— start —

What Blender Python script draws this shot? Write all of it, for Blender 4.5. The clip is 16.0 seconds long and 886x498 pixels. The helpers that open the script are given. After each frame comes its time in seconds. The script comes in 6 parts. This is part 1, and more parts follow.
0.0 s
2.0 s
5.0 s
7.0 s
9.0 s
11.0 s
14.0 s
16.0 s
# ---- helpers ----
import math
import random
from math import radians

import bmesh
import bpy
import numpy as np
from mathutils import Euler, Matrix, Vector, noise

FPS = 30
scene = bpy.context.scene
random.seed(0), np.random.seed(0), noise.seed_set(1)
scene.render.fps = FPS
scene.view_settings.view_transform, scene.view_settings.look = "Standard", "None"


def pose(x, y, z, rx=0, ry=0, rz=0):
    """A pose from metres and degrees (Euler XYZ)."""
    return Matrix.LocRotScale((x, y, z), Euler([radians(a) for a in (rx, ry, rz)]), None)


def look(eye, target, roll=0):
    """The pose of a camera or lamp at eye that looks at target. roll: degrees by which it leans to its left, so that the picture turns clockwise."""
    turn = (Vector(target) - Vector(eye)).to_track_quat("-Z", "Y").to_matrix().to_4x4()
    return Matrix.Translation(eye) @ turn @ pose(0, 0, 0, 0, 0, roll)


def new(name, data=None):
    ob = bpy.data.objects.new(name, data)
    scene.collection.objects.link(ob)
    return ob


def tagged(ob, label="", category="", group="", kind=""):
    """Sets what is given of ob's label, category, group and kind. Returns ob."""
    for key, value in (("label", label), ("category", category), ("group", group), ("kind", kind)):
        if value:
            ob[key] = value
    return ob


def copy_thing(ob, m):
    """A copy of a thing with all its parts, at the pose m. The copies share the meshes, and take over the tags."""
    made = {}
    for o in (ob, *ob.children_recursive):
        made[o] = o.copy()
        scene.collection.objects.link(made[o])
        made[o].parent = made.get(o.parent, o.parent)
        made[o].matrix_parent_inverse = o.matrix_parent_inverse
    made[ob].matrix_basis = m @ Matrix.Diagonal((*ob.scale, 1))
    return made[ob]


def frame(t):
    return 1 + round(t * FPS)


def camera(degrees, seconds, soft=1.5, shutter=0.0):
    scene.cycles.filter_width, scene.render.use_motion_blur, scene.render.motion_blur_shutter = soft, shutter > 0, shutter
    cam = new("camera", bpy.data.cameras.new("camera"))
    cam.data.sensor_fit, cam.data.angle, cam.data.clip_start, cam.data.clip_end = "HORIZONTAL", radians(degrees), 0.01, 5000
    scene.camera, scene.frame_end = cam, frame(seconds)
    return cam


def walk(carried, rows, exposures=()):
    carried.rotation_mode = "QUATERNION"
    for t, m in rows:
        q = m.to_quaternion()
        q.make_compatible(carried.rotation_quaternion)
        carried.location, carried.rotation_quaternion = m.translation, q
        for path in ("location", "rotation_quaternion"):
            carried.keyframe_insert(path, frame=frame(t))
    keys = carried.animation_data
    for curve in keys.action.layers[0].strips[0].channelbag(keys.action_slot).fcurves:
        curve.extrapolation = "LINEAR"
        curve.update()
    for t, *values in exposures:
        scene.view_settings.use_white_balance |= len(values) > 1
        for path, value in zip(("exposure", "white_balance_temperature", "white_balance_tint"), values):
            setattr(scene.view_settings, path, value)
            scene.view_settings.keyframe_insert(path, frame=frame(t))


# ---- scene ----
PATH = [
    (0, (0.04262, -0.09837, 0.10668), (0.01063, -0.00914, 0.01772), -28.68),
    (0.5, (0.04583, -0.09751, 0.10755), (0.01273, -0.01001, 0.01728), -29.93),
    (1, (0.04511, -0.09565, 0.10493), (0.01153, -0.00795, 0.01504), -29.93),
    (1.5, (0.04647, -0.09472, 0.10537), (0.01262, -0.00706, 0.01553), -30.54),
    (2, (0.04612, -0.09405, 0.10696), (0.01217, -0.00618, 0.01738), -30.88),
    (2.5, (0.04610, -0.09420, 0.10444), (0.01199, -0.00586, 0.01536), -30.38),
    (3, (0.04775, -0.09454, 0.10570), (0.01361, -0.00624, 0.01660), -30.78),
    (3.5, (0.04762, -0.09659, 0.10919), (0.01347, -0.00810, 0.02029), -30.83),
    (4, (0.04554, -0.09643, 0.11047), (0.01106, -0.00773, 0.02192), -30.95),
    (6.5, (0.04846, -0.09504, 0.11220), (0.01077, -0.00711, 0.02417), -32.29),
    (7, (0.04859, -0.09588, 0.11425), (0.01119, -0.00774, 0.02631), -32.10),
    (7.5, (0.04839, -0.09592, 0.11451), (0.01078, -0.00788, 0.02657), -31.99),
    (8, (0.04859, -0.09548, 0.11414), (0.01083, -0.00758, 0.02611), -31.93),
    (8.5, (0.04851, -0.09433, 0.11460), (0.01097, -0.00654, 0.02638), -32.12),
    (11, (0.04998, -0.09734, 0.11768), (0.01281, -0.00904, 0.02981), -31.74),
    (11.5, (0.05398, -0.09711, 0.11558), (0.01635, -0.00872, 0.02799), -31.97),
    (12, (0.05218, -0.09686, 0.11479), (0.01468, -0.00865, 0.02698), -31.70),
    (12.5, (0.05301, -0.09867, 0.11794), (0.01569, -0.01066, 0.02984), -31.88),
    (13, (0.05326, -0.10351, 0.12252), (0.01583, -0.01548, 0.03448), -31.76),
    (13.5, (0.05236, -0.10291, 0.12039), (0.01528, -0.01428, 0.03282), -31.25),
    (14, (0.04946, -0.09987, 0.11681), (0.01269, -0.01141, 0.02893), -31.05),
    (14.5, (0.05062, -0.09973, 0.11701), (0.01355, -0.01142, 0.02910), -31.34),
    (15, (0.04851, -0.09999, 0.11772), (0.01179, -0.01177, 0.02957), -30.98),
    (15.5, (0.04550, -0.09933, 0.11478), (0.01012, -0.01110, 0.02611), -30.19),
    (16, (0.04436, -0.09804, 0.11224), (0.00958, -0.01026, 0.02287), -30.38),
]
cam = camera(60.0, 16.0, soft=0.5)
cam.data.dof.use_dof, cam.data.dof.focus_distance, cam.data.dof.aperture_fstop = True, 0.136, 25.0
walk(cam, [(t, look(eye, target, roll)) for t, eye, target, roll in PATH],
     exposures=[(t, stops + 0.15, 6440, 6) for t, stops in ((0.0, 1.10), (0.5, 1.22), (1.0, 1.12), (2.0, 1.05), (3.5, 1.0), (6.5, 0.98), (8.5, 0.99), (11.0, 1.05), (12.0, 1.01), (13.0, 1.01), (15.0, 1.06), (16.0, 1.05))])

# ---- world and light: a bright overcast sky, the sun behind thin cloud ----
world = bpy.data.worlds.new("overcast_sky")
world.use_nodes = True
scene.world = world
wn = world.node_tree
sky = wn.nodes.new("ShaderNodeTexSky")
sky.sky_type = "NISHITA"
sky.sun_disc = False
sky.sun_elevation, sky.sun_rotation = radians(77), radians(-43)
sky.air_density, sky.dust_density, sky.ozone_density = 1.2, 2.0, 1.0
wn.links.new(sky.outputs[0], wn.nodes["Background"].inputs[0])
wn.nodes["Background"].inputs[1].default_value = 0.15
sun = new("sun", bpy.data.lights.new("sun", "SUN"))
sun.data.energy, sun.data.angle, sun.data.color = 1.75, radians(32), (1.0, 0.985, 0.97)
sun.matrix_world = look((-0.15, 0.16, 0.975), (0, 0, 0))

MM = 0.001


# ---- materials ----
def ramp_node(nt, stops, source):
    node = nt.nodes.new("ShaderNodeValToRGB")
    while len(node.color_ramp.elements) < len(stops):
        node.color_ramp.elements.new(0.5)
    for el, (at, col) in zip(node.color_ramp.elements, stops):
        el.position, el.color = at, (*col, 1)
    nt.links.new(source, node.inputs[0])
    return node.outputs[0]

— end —

Only a number is expected here: the count of lines in the listing that hold the string "location".

2